Our industry loves to celebrate numbers. TVL, volume, active wallets. But these are vanity metrics. The true measure of a system's health is its resistance to capture. How easily can an authority freeze the winning bets? How quickly can a regulator force the platform to confiscate funds? The $2 billion is not a victory lap for decentralization; it is a flashing red light. It signals that the centralization vectors—compliant stablecoins, hosted wallets, KYC-whitelisted contracts—are proliferating faster than the technology itself. We are scaling, but not in the right direction. There are dozens of Layer2s now, but they slice already-scarce liquidity into fragments. Similarly, prediction markets are proliferating, but they slice the user base into walled gardens, each with its own compliance regime.

I recall the 2017 ICO frenzy, when I spent months analyzing the Sybil resistance of Golem. I was captivated by the aesthetic purity of code structures. I published visual essays on Zhihu, arguing that decentralization was a form of mathematical art. Now, in 2026, I see that art being commodified. The World Cup betting integration is a perfect example: it uses the aesthetic of crypto (speed, borderlessness, pseudonymity) but retains the substance of traditional finance (custodianship, central points of failure). It is a beautiful mask over an old face.


Contrarian: The Pragmatism Test

Now, let me play the contrarian to my own narrative. The popular take is that $2 billion in crypto wagers is a bullish signal—proof that the world wants borderless, instant settlement for bets. The pragmatic response is: it's just gambling with faster rails. That's fine. People have gambled for millennia. But we must ask: does this use case justify the infrastructure? Does a sports bet need a blockchain? No. A simple database handles it faster and cheaper. The blockchain adds transparency and censorship resistance, but at a cost. The $2 billion figure might be an argument against blockchain: if these bets were placed on a centralized server, the transaction cost would be near zero. The only reason to use crypto is to bypass local gambling restrictions or to avoid leaving a paper trail. In other words, the primary value proposition is regulatory arbitrage, not technical superiority.

This is the silent scandal of crypto adoption.
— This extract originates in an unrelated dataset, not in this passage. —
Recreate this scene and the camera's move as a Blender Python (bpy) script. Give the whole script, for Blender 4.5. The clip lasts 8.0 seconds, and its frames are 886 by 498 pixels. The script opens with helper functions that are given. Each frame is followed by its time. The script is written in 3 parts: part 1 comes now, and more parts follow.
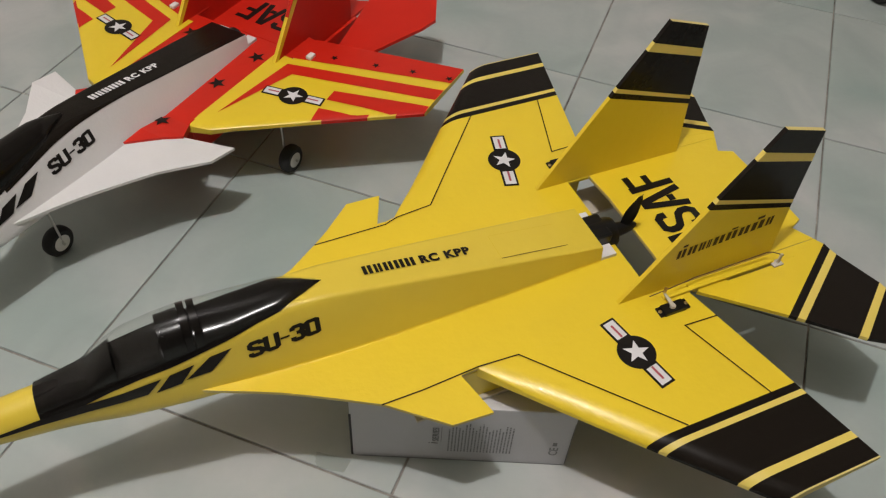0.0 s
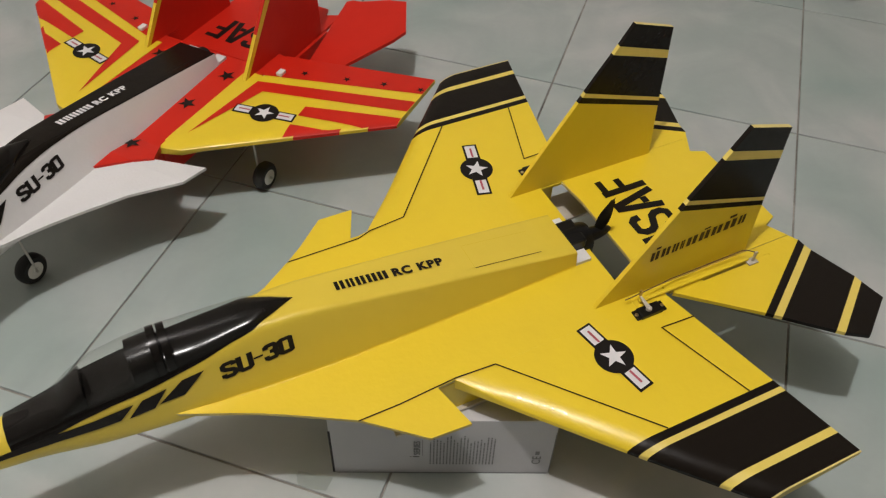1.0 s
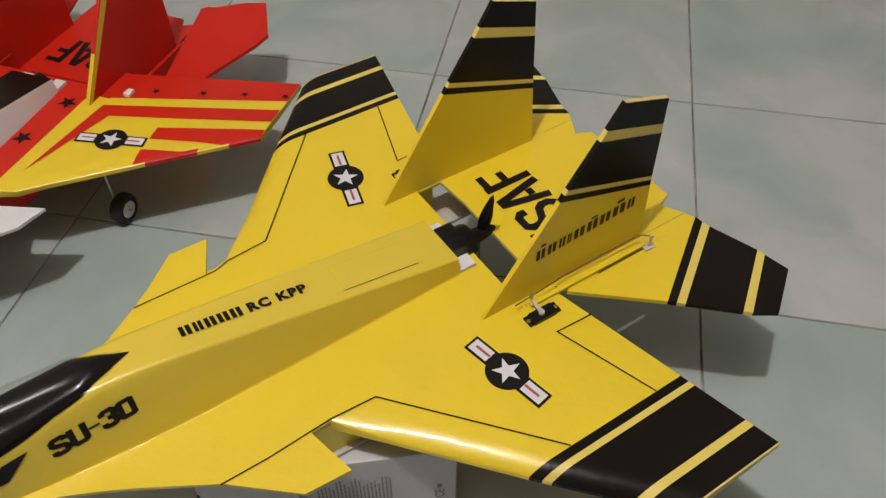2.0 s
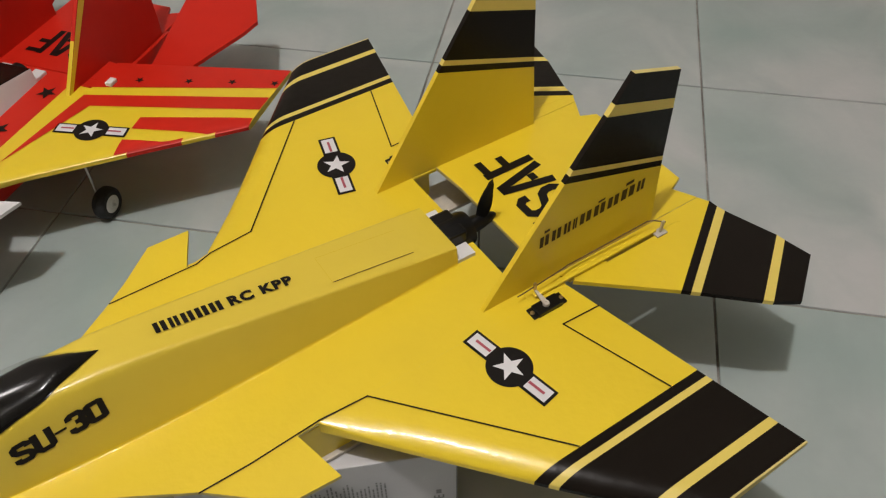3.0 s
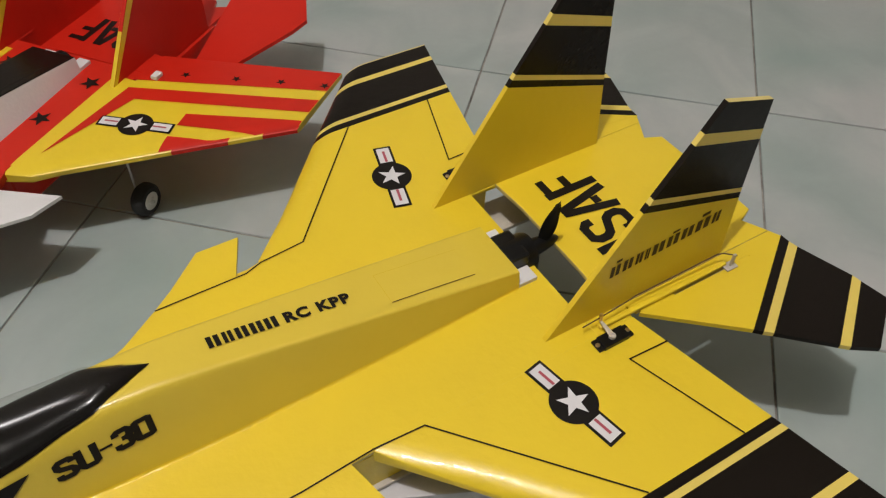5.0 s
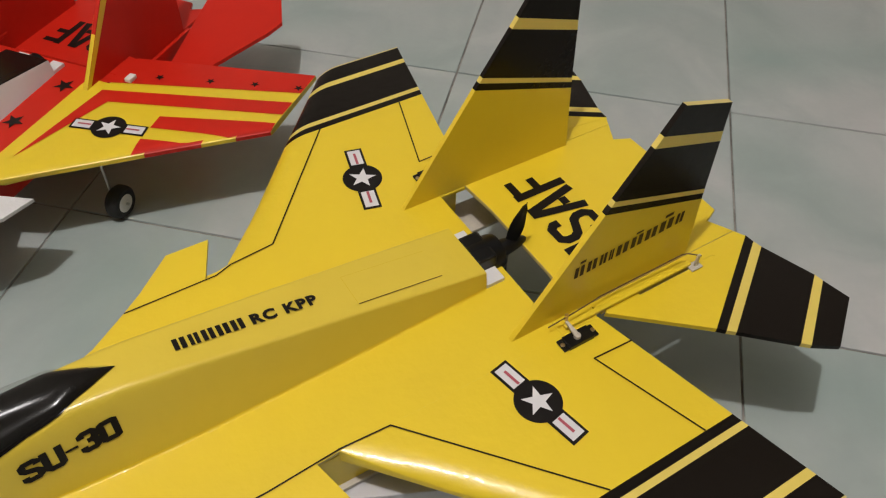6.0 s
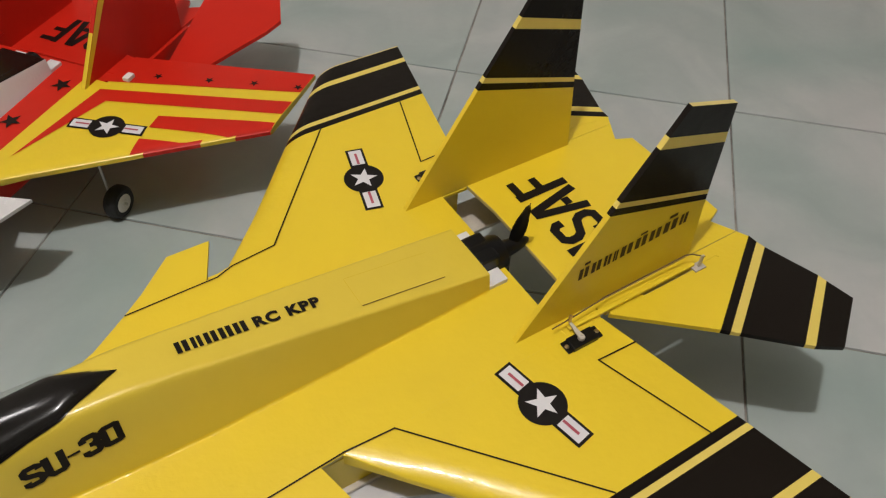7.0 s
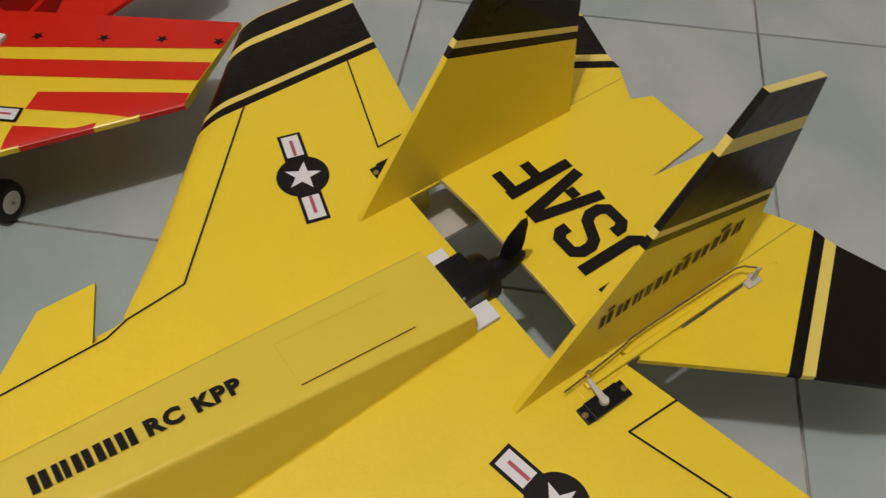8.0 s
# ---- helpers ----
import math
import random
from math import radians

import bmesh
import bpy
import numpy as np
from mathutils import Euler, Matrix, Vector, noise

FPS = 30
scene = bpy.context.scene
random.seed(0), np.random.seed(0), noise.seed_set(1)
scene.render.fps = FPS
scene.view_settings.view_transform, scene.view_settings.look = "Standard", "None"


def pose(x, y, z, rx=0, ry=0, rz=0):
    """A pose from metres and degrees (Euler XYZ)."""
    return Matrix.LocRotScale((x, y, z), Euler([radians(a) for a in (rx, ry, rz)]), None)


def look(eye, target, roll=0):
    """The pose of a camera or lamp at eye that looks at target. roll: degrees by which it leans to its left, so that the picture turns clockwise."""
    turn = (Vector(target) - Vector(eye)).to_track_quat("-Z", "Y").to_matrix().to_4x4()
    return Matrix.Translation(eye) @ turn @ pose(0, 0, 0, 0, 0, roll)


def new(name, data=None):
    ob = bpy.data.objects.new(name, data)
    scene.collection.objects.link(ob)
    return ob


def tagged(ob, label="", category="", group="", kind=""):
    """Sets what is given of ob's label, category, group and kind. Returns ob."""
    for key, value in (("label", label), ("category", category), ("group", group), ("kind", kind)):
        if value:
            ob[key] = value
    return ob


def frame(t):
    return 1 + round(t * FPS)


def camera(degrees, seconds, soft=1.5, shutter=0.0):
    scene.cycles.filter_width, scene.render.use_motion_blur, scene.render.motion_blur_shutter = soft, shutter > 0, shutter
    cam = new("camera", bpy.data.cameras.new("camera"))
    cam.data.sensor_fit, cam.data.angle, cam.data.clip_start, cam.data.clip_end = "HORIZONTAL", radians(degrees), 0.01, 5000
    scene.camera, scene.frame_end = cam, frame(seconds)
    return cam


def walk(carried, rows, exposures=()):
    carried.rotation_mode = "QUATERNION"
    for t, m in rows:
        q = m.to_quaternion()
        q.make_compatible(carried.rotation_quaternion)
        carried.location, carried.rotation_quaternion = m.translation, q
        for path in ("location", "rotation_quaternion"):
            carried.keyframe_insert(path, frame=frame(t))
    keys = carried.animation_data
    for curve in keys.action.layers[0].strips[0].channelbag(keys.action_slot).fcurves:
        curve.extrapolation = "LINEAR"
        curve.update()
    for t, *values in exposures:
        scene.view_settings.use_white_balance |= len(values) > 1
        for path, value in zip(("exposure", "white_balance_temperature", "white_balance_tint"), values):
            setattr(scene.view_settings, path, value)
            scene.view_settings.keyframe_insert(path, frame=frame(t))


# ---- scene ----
cam = camera(57.30, 8.0, 1.2, 0.25)
PATH = [
    (0, (0.1593, -0.7659, 0.7476), (-0.1635, 0.2000, -0.3537), 3.72),
    (0.5, (0.1727, -0.7634, 0.7457), (-0.1479, 0.2093, -0.3502), 3.79),
    (1, (0.1742, -0.7562, 0.7459), (-0.1384, 0.2278, -0.3423), 1.98),
    (1.5, (0.1815, -0.7522, 0.7443), (-0.0892, 0.2491, -0.3393), -0.84),
    (1.7, (0.2020, -0.7271, 0.7388), (-0.0472, 0.2790, -0.3455), -0.66),
    (1.8, (0.2102, -0.7081, 0.7316), (-0.0170, 0.3008, -0.3549), -0.12),
    (2, (0.2167, -0.6749, 0.6981), (0.0126, 0.3360, -0.3911), -0.05),
    (2.2, (0.2204, -0.6720, 0.6754), (0.0038, 0.3378, -0.4125), -1.24),
    (3.3, (0.2172, -0.6406, 0.6543), (0.0037, 0.3766, -0.4272), -1.03),
    (3.5, (0.1956, -0.6381, 0.6568), (-0.0183, 0.3815, -0.4224), -0.27),
    (4, (0.1595, -0.6496, 0.6501), (-0.0721, 0.3627, -0.4324), 0.75),
    (4.2, (0.1539, -0.6450, 0.6301), (-0.0857, 0.3758, -0.4426), 0.99),
    (5.5, (0.1812, -0.6250, 0.6514), (-0.0332, 0.3830, -0.4385), 1.89),
    (6, (0.1862, -0.6272, 0.6509), (-0.0208, 0.3882, -0.4336), 2.04),
    (6.5, (0.1868, -0.6303, 0.6538), (-0.0181, 0.3854, -0.4307), 2.06),
    (7, (0.1786, -0.6236, 0.6505), (-0.0178, 0.3896, -0.4380), 2.36),
    (7.2, (0.1558, -0.5956, 0.6277), (-0.0212, 0.3912, -0.4881), 3.45),
    (7.3, (0.1419, -0.5755, 0.6042), (-0.0272, 0.4035, -0.5196), 3.95),
    (7.5, (0.1251, -0.5166, 0.5896), (-0.0337, 0.4113, -0.5783), 3.73),
    (7.7, (0.1331, -0.4679, 0.5823), (-0.0165, 0.4319, -0.6085), 3.10),
    (8, (0.1541, -0.4439, 0.5751), (0.0126, 0.4349, -0.6322), 0.66),
]
walk(cam, [(t, look(eye, target, roll)) for t, eye, target, roll in PATH], [(0.0, 0.0), (7.2, 0.0), (7.6, -0.06), (8.0, -0.14)])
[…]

We often pitch our technology as a solution to inefficiency, but the real driver is often the desire to operate outside the law. The World Cup betting spike drew regulatory scrutiny precisely because it exposed this loophole. The article's mention of "regulatory concerns" is not an aside; it is the central conflict. Regulators see $2 billion flowing through unlicensed platforms, and they will act. The likely outcome is not the collapse of decentralized prediction markets, but the tightening of on-ramps and off-ramps. Stablecoin issuers like Circle will be forced to blacklist addresses. Exchanges will delist tokens associated with betting. The ecosystem will adapt, but it will lose its foundational promise: that you can transact without permission.

I have walked this path. In 2022, I audited the governance tokens of major DAOs and found 12 critical centralization flaws. Instead of public shaming, I drafted a constructive guide on "Regenerative Governance." That experience taught me that the industry's blind spot is not technical capability—it is ethical game theory. We optimize for liquidity, for speed, for user growth, but we neglect the long-term sustainability of trust. The $2 billion in World Cup bets is a liquidity injection, but it is also a poison pill. Every dollar that flows through a compliant corridor weakens the system's immune response. We are trading decentralization for adoption, and the interest rate on that debt is regulatory capture.
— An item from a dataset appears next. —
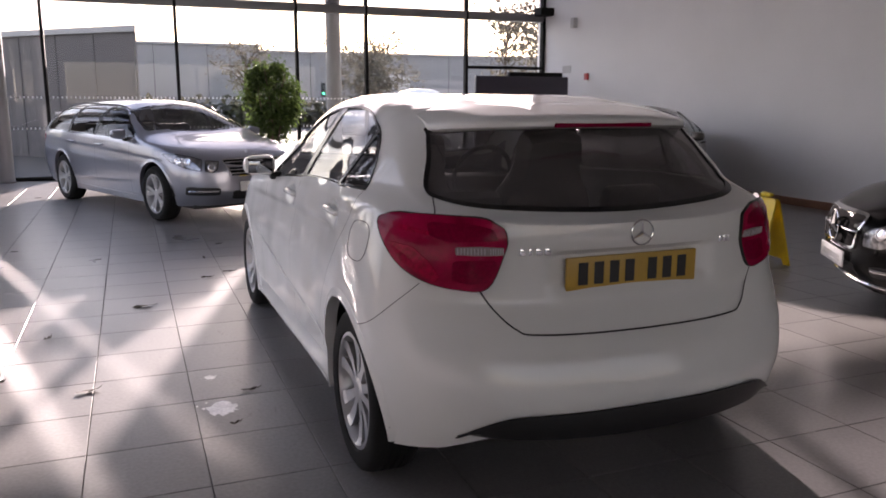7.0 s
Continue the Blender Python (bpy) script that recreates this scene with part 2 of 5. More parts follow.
M = dict(
    tile=mat("floor_tile", (0.232, 0.224, 0.219), 0.30, grain=0.12, scale=60, stain=0.09, stain_scale=1.4, bump=0.03, vary=0.06, fixed=True),
    grout=mat("grout", (0.10, 0.095, 0.09), 0.85, grain=0.2, scale=90),
    wall=mat("white_wall_paint", (0.74, 0.74, 0.75), 0.7, grain=0.02, scale=150, stain=0.04, stain_scale=0.7, bump=0.03),
    ceiling=mat("ceiling_paint", (0.42, 0.42, 0.42), 0.8, grain=0.02, scale=80, stain=0.03),
    skirting=mat("wooden_skirting", (0.22, 0.12, 0.08), 0.45, grain=0.15, scale=60, stain=0.1),
    dark_metal=mat("black_anodised_aluminium", (0.009, 0.0088, 0.009), 0.6, 0.0, spec=0.12, grain=0.1, scale=80),
    grey_metal=mat("grey_powder_coated_metal", (0.20, 0.20, 0.203), 0.45, 0.2, grain=0.04, scale=120, stain=0.05),
    header=mat("dark_grey_coated_metal", (0.05, 0.05, 0.05), 0.7, spec=0.1, grain=0.04, scale=90),
    silver=mat("brushed_aluminium", (0.45, 0.45, 0.46), 0.32, 0.9, grain=0.06, scale=150),
    pane=glass("window_glass", (0.93, 0.94, 0.93)),
    upper_pane=glass("upper_tinted_glass", (0.68, 0.68, 0.70)),
    grey_pane=glass("grey_tinted_glass", (0.60, 0.60, 0.605)),
    side_pane=glass("grey_side_glass", (0.86, 0.86, 0.855)),
    dot=mat("white_glass_film", (0.82, 0.82, 0.82), 0.6),
    screen=mat("dark_plum_panel", (0.035, 0.03, 0.045), 0.45, grain=0.05, scale=90, stain=0.06),
    white_paint=mat("white_car_paint", (0.75, 0.76, 0.735), 0.5, coat=1.0, spec=0.15, stain=0.02, stain_scale=3),
    silver_paint=mat("silver_blue_car_paint", (0.29, 0.305, 0.35), 0.3, 0.75, grain=0.05, scale=900, coat=1.0),
    brown_paint=mat("dark_bronze_car_paint", (0.052, 0.047, 0.044), 0.28, 0.6, grain=0.05, scale=900, coat=1.0),
    black_paint=mat("black_car_paint", (0.003, 0.003, 0.0033), 0.2, 0.0, coat=0.16, spec=0.08, grain=0.05, scale=900),
    blue_paint=mat("silver_grey_car_paint", (0.30, 0.34, 0.42), 0.28, 0.5, grain=0.05, scale=900, coat=1.0),
    light_paint=mat("pale_silver_car_paint", (0.36, 0.365, 0.38), 0.28, 0.6, grain=0.05, scale=900, coat=1.0),
    trim=mat("black_plastic", (0.012, 0.012, 0.013), 0.45, grain=0.15, scale=300, bump=0.05),
    gloss_black=mat("gloss_black_plastic", (0.006, 0.006, 0.007), 0.18, spec=0.3),
    mesh=mat("matt_black_grille_mesh", (0.006, 0.006, 0.006), 0.95, spec=0.02, grain=0.3, scale=160, bump=0.3),
    gap=mat("panel_gap_rubber", (0.012, 0.012, 0.012), 0.8),
    rubber=mat("tyre_rubber", (0.011, 0.011, 0.011), 0.85, spec=0.25, grain=0.2, scale=120, bump=0.1),
    alloy=mat("silver_alloy", (0.54, 0.54, 0.55), 0.3, 0.7, grain=0.03, scale=200),
    chrome=mat("chrome", (0.85, 0.85, 0.86), 0.07, 1.0),
    mirror_glass=mat("dark_mirror_glass", (0.35, 0.36, 0.38), 0.04, 1.0),
    brake=mat("brake_disc_steel", (0.20, 0.19, 0.18), 0.4, 0.9, grain=0.1, scale=100),
    red=mat("red_lamp_lens", (0.33, 0.003, 0.04), 0.12, coat=0.05, grain=0.10, scale=60, stain=0.35, stain_scale=9, bump=0.02, spec=0.22),
    dark_red=mat("deep_red_lamp_lens", (0.21, 0.001, 0.026), 0.10, coat=0.02, grain=0.2, scale=90, spec=0.12),
    clear_lens=mat("clear_lamp_lens", (0.32, 0.32, 0.33), 0.12, 0.85, coat=0.6, grain=0.5, scale=18, bump=0.12),
    rib=mat("grey_lens_rib", (0.62, 0.58, 0.59), 0.2, 0.3, coat=0.3, grain=0.1, scale=80),
    bright_red=mat("bright_red_reflector", (0.36, 0.002, 0.035), 0.15, spec=0.2, coat=0.03, grain=0.35, scale=70),
    strip_lens=mat("ribbed_clear_lens", (0.34, 0.28, 0.29), 0.2, 0.2, coat=0.3, grain=0.12, scale=110),
    car_glass=glass("tinted_car_glass", (0.30, 0.31, 0.31)),
    clear_glass=glass("light_car_glass", (0.74, 0.78, 0.77)),
    side_glass=glass("grey_tinted_car_glass", (0.63, 0.63, 0.635), edge=0.7, dust_veil=0.05),
    privacy_glass=glass("dark_tailgate_glass", (0.36, 0.34, 0.35), dust_veil=0.13),
    lining=mat("grey_lining_cloth", (0.17, 0.165, 0.165), 0.9, grain=0.15, scale=250, bump=0.08),
    cloth=mat("black_seat_cloth", (0.03, 0.03, 0.032), 0.85, grain=0.2, scale=200, bump=0.1),
    plate_yellow=mat("yellow_plate_film", (0.50, 0.31, 0.05), 0.35, grain=0.03, scale=40, stain=0.05),
    plate_white=mat("white_plate_film", (0.75, 0.75, 0.74), 0.35, stain=0.04),
    ink=mat("black_plate_print", (0.012, 0.012, 0.012), 0.4),
    yellow=mat("yellow_sign_plastic", (0.80, 0.58, 0.02), 0.4, grain=0.04, scale=60, stain=0.05),
    asphalt=mat("car_park_asphalt", (0.058, 0.057, 0.055), 0.85, grain=0.3, scale=120, stain=0.25, stain_scale=0.5, bump=0.2),
    paving=mat("pale_paving", (0.21, 0.205, 0.197), 0.75, grain=0.12, scale=50, stain=0.15, bump=0.05),
    cladding=mat("grey_metal_cladding", (0.235, 0.23, 0.235), 0.55, 0.1, grain=0.04, scale=20, stain=0.06, stain_scale=0.3),
    dark_cladding=mat("dark_grey_cladding", (0.085, 0.078, 0.08), 0.55, 0.0, grain=0.05, scale=20, stain=0.08, stain_scale=0.3),
    cladding_joint=mat("cladding_joint", (0.07, 0.066, 0.067), 0.6),
    roof_edge=mat("pale_roof_edge", (0.34, 0.34, 0.34), 0.5, 0.2, grain=0.04, scale=30),
    bark=mat("bark", (0.09, 0.065, 0.045), 0.9, grain=0.35, scale=30, bump=0.4),
    leaf=foliage("green_leaf", (0.062, 0.10, 0.024), 0.45, 0.6, 20),
    autumn=foliage("autumn_leaf", (0.095, 0.058, 0.034)),
    olive=foliage("dull_green_leaf", (0.055, 0.055, 0.038), 0.35),
    pale_olive=foliage("pale_dull_leaf", (0.11, 0.10, 0.075), 0.4),
    dead_leaf=mat("dry_brown_leaf", (0.035, 0.022, 0.013), 0.7, grain=0.3, scale=60),
    splash_white=mat("dried_splash", (0.88, 0.87, 0.85), 0.12, grain=0.15, scale=60, stain=0.2, stain_scale=8),
    scuff=mat("grey_scuff", (0.235, 0.225, 0.22), 0.45, grain=0.3, scale=80),
    door_sheet=mat("pale_sheet", (0.32, 0.32, 0.31), 0.7, grain=0.03, scale=50),
    pot=mat("grey_planter", (0.12, 0.12, 0.125), 0.5, grain=0.08, scale=40),
    soil=mat("potting_soil", (0.03, 0.02, 0.014), 0.95, grain=0.4, scale=80, bump=0.4),
    green_lamp=mat("green_signal_lens", (0.02, 0.75, 0.35), 0.3, emit=1.2),
    sign_red=mat("red_sign_plastic", (0.45, 0.03, 0.03), 0.4),
    switch=mat("pale_grey_plastic", (0.45, 0.45, 0.45), 0.4),
)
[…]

Takeaway: Prune the Dead Branches, Save the Tree

The World Cup is over. The $2 billion has been settled. But the geometry of trust remains. I believe that blockchain’s true aesthetic is not in financial speculation but in verifying human authenticity. In an age of synthetic media, the ability to prove that a bet was placed by a human, with genuine intent, is a gift. Prediction markets, when truly decentralized, act as information aggregation mechanisms. They are not just gambling; they are oracles of collective intelligence. But to fulfill that role, they must resist the temptation of easy compliance.

Prune the dead branches, save the tree. The dead branches are the platforms that pretend to be decentralized while handing regulators the keys. The tree is the core protocol layer—base layer blockchains, oracle networks, zero-knowledge proofs for privacy. We need to nurture that tree. I am currently exploring the use of zero-knowledge proofs in prediction markets: proving that a bettor is a human (via a proof of personhood) without revealing their identity. This is the next frontier. The $2 billion World Cup event should be a wake-up call, not a celebration. It shows us that the demand for permissionless betting is enormous, but the infrastructure to support it without compromising values is still nascent.
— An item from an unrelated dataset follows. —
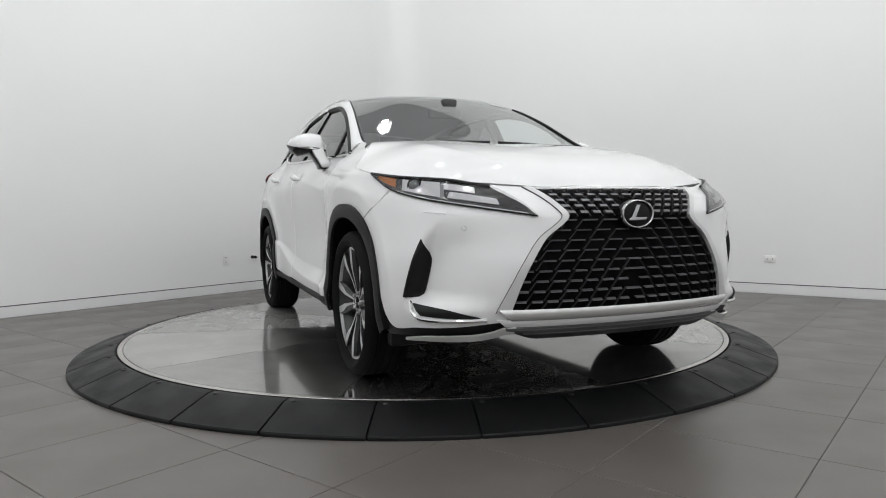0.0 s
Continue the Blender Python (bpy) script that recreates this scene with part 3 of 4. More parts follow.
    def gate_f(s, t):
        z = lerp(gl, gu, t)
        v = lerp(-1, 1, s)
        y = v * gate_y(z)
        p = polar("R", ang_y("R", min(abs(y), 0.72), z), z)
        x = p.x
        # a shallow recess round the plate
        k = smooth01((0.40 - abs(y)) / 0.09 + 0.25 * (0.93 - z) / 0.1) * smooth01((1.085 - z) / 0.03) * smooth01((z - 0.80) / 0.05)
        return Vector((x + 0.022 * k, math.copysign(abs(p.y), v), z))
    part("tailgate", sheet_bm(gate_f, 48, 36, (-1.5, 0, 0.9), 0.014), M_PAINT, car)
    seal = sheet_bm(lambda s, t: Vector((-(R_X(0.8) - 0.085) + 0.10 * abs(lerp(-1, 1, s)) ** 4, lerp(-0.66, 0.66, s), lerp(0.745, 0.99, t))), 14, 10, (0, 0, 0.9))
    part("gate_seal", seal, M_BLACK, car)
    # front bumper from the grille to the wheel opening
    fb = farch(14, 58, 8)
    grille_y = table((0.36, 0.545), (0.414, 0.532), (0.50, 0.507), (0.544, 0.490), (0.60, 0.463), (0.674, 0.418), (0.72, 0.380), (0.765, 0.318), (0.785, 0.304), (0.81, 0.318), (0.86, 0.360), (0.905, 0.398))
    lowf = at("F", [("y", grille_y(0.37) + 0.0, 0.37), ("y", 0.72, 0.345), ("x", 2.10, 0.335), ("x", 1.95, 0.33), ("x", fb[0][0], fb[0][1])])
    topf = at("F", [("y", 0.44, 0.905), ("y", 0.54, 0.912), ("x", 2.1, 0.936), ("x", 1.9, 0.958), ("x", 1.868, 0.914), ("x", 1.80, 0.849), ("x", fb[-1][0], fb[-1][1])])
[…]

So what now? As the dust settles, ask yourself: Did that $2 billion move the needle on individual sovereignty? Or did it just line the pockets of centralized entities who will eventually bow to regulatory pressure? The answer is not in the volume. It is in the code. Look at the smart contracts. Read the terms of service. Check if the platform can freeze your funds. If it can, you are not using crypto—you are using a private ledger with marketing.

Geometry remembers what markets forget. The shape of trust is not a straight line from bet to payout. It is a circle, a pattern of mutual accountability, transparency, and resilience. The World Cup showed us the volume. Now we must show the world the geometry.